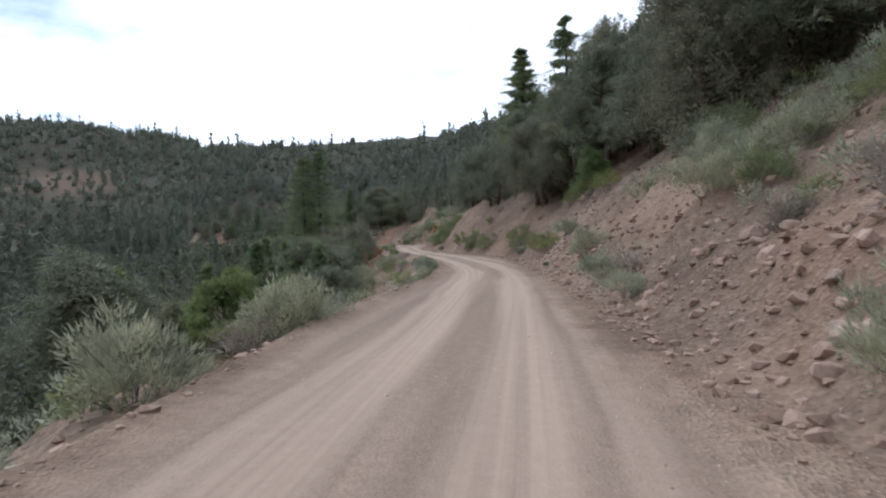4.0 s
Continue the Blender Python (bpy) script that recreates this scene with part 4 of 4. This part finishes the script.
shrubs((('S', 233.1, 4.9, 0.79), ('S', 235.3, 5.3, 0.91), ('S', 243.9, 6.7, 0.71), ('S', 250.8, 6.3, 0.75), ('R', 253.8, 3.7, 0.70), ('S', 255.2, -3.7, 0.37), ('T', 256.6, 3.5, 0.32), ('S', 258.4, 2.4, 0.18), ('T', 259.3, -3.5, 0.26), ('S', 259.9, 3.2, 0.18), ('T', 261.0, -3.3, 0.31), ('T', 263.4, -3.2, 0.45)))
shrubs((('S', 265.2, -3.0, 0.41), ('T', 266.7, -2.9, 0.29), ('T', 267.2, -5.9, 0.68), ('S', 268.4, 6.1, 0.70), ('T', 268.5, -2.9, 0.48), ('S', 269.2, 4.1, 0.63), ('S', 270.1, 5.7, 0.67), ('S', 270.4, 4.2, 0.30), ('D', 270.9, 5.4, 0.44), ('T', 271.0, -2.9, 0.45), ('S', 272.1, 4.6, 0.99), ('T', 273.0, -2.8, 0.40)))
shrubs((('R', 274.9, 6.0, 1.05), ('T', 275.5, -2.8, 0.65), ('R', 275.6, 4.9, 0.89), ('S', 276.7, 5.2, 0.73), ('S', 287.1, 4.5, 1.22), ('D', 288.8, 4.4, 0.82), ('S', 299.8, 3.8, 1.15)))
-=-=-
_TASK BRIEF_:
Write the lines above out again exactly, without any of their pictures.

_OUTPUT_:
4.0 s
Continue the Blender Python (bpy) script that recreates this scene with part 4 of 4. This part finishes the script.
shrubs((('S', 233.1, 4.9, 0.79), ('S', 235.3, 5.3, 0.91), ('S', 243.9, 6.7, 0.71), ('S', 250.8, 6.3, 0.75), ('R', 253.8, 3.7, 0.70), ('S', 255.2, -3.7, 0.37), ('T', 256.6, 3.5, 0.32), ('S', 258.4, 2.4, 0.18), ('T', 259.3, -3.5, 0.26), ('S', 259.9, 3.2, 0.18), ('T', 261.0, -3.3, 0.31), ('T', 263.4, -3.2, 0.45)))
shrubs((('S', 265.2, -3.0, 0.41), ('T', 266.7, -2.9, 0.29), ('T', 267.2, -5.9, 0.68), ('S', 268.4, 6.1, 0.70), ('T', 268.5, -2.9, 0.48), ('S', 269.2, 4.1, 0.63), ('S', 270.1, 5.7, 0.67), ('S', 270.4, 4.2, 0.30), ('D', 270.9, 5.4, 0.44), ('T', 271.0, -2.9, 0.45), ('S', 272.1, 4.6, 0.99), ('T', 273.0, -2.8, 0.40)))
shrubs((('R', 274.9, 6.0, 1.05), ('T', 275.5, -2.8, 0.65), ('R', 275.6, 4.9, 0.89), ('S', 276.7, 5.2, 0.73), ('S', 287.1, 4.5, 1.22), ('D', 288.8, 4.4, 0.82), ('S', 299.8, 3.8, 1.15)))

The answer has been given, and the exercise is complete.